WRITTEN REQUEST: Restate the data word for word and leave the images out.

GIVEN INFORMATION:
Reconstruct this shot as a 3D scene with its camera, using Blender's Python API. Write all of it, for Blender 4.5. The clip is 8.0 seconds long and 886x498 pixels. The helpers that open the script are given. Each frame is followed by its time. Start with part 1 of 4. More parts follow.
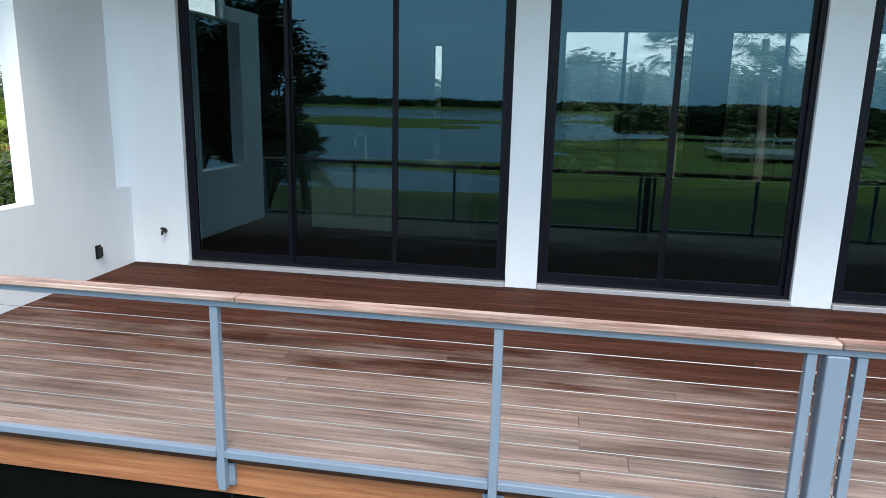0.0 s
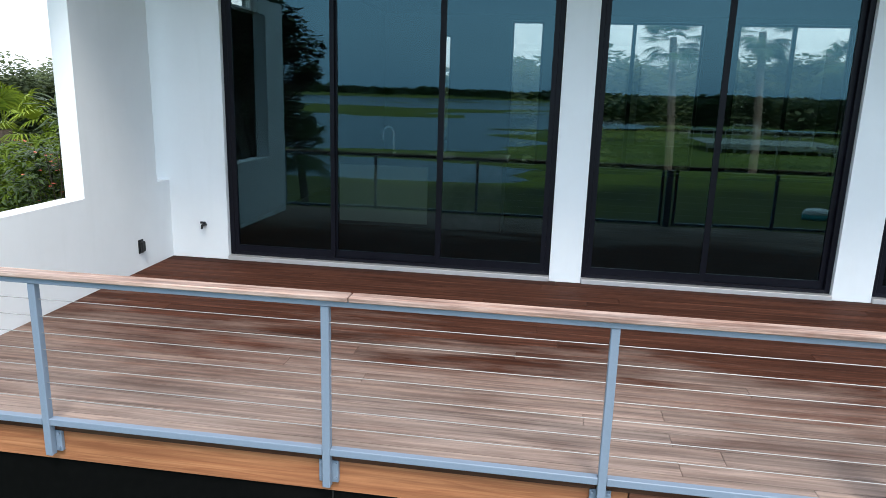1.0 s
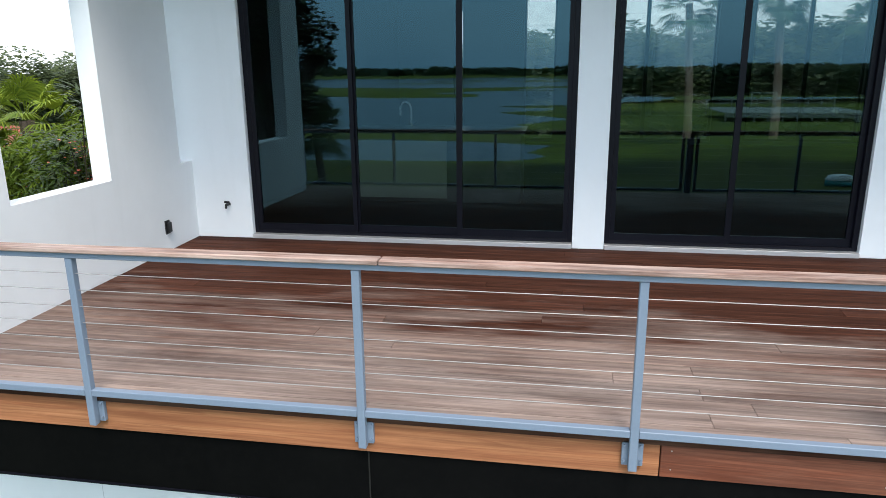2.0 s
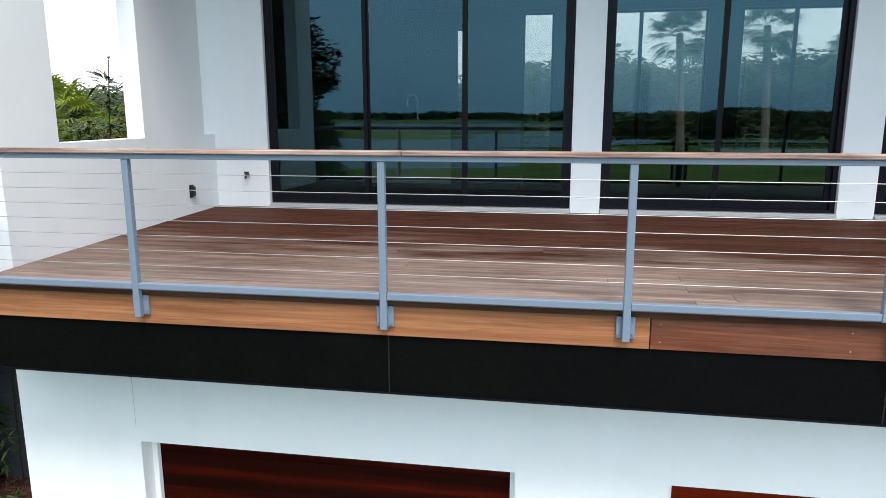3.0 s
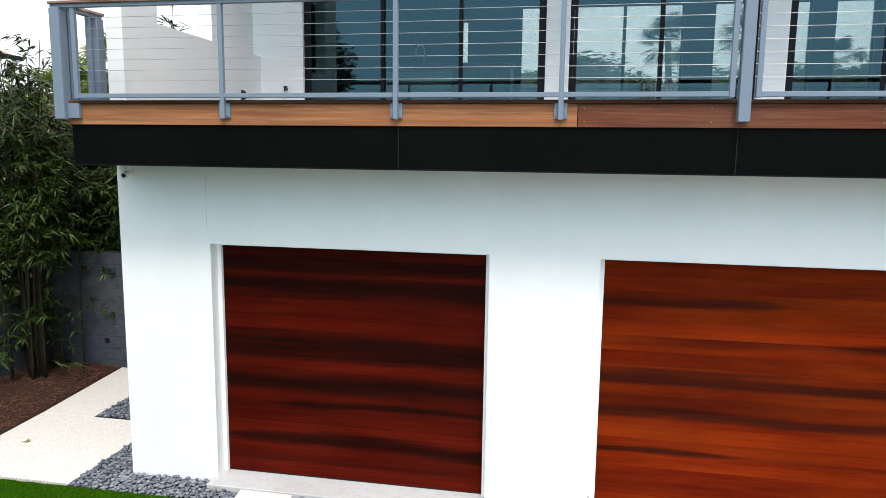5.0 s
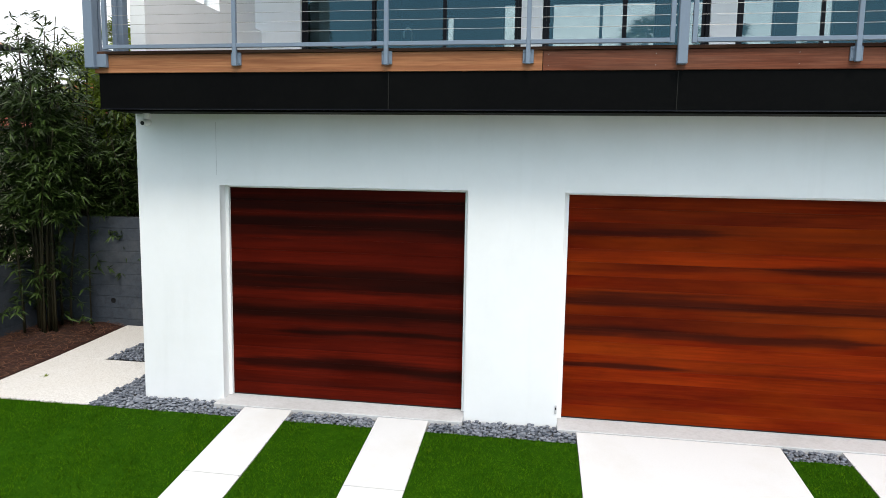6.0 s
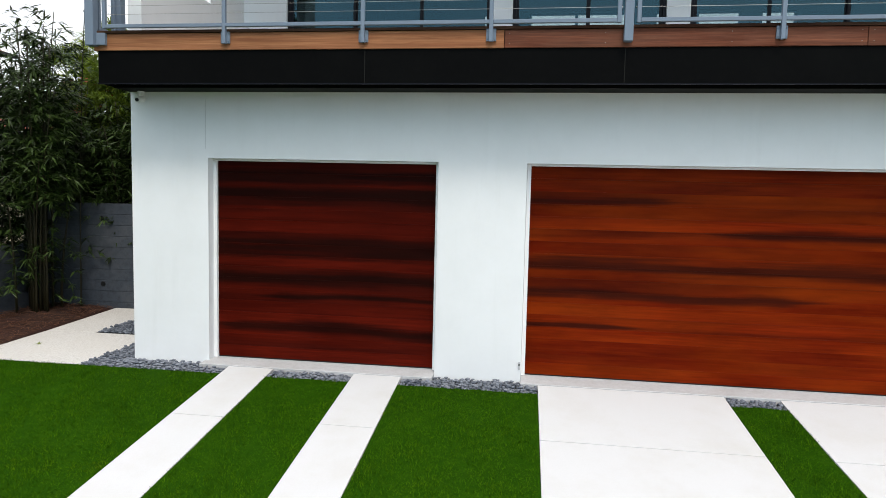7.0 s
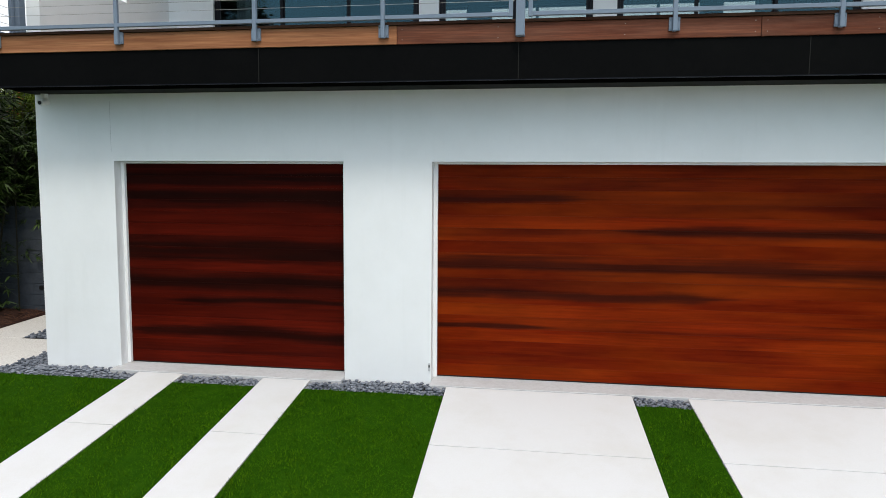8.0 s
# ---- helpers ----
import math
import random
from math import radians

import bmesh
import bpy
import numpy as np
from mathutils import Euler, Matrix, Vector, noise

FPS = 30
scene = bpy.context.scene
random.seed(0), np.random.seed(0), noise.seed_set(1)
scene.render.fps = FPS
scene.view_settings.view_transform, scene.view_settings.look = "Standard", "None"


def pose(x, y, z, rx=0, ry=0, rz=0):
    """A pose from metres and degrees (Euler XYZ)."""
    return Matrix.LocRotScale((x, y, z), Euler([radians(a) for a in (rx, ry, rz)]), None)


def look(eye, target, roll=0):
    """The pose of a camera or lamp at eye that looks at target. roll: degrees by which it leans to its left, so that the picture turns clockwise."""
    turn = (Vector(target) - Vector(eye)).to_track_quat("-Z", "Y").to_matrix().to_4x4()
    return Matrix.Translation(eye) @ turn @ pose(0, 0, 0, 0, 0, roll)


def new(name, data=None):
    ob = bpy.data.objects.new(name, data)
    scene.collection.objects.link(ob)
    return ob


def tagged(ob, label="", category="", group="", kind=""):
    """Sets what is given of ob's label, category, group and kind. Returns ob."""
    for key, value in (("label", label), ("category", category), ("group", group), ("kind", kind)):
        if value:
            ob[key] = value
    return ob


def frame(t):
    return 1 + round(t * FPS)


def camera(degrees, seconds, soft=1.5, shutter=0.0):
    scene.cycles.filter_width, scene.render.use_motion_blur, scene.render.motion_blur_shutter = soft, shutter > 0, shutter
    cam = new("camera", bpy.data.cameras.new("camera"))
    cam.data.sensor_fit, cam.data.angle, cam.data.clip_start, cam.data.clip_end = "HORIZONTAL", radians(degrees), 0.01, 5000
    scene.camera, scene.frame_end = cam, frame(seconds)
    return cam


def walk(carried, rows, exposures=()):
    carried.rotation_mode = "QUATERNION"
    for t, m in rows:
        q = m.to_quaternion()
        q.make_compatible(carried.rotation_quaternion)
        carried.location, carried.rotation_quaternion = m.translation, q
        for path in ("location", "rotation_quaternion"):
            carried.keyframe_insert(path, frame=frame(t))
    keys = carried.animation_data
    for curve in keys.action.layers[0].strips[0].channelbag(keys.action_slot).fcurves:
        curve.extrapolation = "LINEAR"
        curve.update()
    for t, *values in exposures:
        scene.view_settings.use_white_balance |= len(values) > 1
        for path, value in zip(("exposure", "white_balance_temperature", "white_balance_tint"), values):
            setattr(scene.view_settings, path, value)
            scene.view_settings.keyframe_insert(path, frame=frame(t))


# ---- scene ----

COMPLETE RESPONSE:
Reconstruct this shot as a 3D scene with its camera, using Blender's Python API. Write all of it, for Blender 4.5. The clip is 8.0 seconds long and 886x498 pixels. The helpers that open the script are given. Each frame is followed by its time. Start with part 1 of 4. More parts follow.
0.0 s
1.0 s
2.0 s
3.0 s
5.0 s
6.0 s
7.0 s
8.0 s
# ---- helpers ----
import math
import random
from math import radians

import bmesh
import bpy
import numpy as np
from mathutils import Euler, Matrix, Vector, noise

FPS = 30
scene = bpy.context.scene
random.seed(0), np.random.seed(0), noise.seed_set(1)
scene.render.fps = FPS
scene.view_settings.view_transform, scene.view_settings.look = "Standard", "None"


def pose(x, y, z, rx=0, ry=0, rz=0):
    """A pose from metres and degrees (Euler XYZ)."""
    return Matrix.LocRotScale((x, y, z), Euler([radians(a) for a in (rx, ry, rz)]), None)


def look(eye, target, roll=0):
    """The pose of a camera or lamp at eye that looks at target. roll: degrees by which it leans to its left, so that the picture turns clockwise."""
    turn = (Vector(target) - Vector(eye)).to_track_quat("-Z", "Y").to_matrix().to_4x4()
    return Matrix.Translation(eye) @ turn @ pose(0, 0, 0, 0, 0, roll)


def new(name, data=None):
    ob = bpy.data.objects.new(name, data)
    scene.collection.objects.link(ob)
    return ob


def tagged(ob, label="", category="", group="", kind=""):
    """Sets what is given of ob's label, category, group and kind. Returns ob."""
    for key, value in (("label", label), ("category", category), ("group", group), ("kind", kind)):
        if value:
            ob[key] = value
    return ob


def frame(t):
    return 1 + round(t * FPS)


def camera(degrees, seconds, soft=1.5, shutter=0.0):
    scene.cycles.filter_width, scene.render.use_motion_blur, scene.render.motion_blur_shutter = soft, shutter > 0, shutter
    cam = new("camera", bpy.data.cameras.new("camera"))
    cam.data.sensor_fit, cam.data.angle, cam.data.clip_start, cam.data.clip_end = "HORIZONTAL", radians(degrees), 0.01, 5000
    scene.camera, scene.frame_end = cam, frame(seconds)
    return cam


def walk(carried, rows, exposures=()):
    carried.rotation_mode = "QUATERNION"
    for t, m in rows:
        q = m.to_quaternion()
        q.make_compatible(carried.rotation_quaternion)
        carried.location, carried.rotation_quaternion = m.translation, q
        for path in ("location", "rotation_quaternion"):
            carried.keyframe_insert(path, frame=frame(t))
    keys = carried.animation_data
    for curve in keys.action.layers[0].strips[0].channelbag(keys.action_slot).fcurves:
        curve.extrapolation = "LINEAR"
        curve.update()
    for t, *values in exposures:
        scene.view_settings.use_white_balance |= len(values) > 1
        for path, value in zip(("exposure", "white_balance_temperature", "white_balance_tint"), values):
            setattr(scene.view_settings, path, value)
            scene.view_settings.keyframe_insert(path, frame=frame(t))


# ---- scene ----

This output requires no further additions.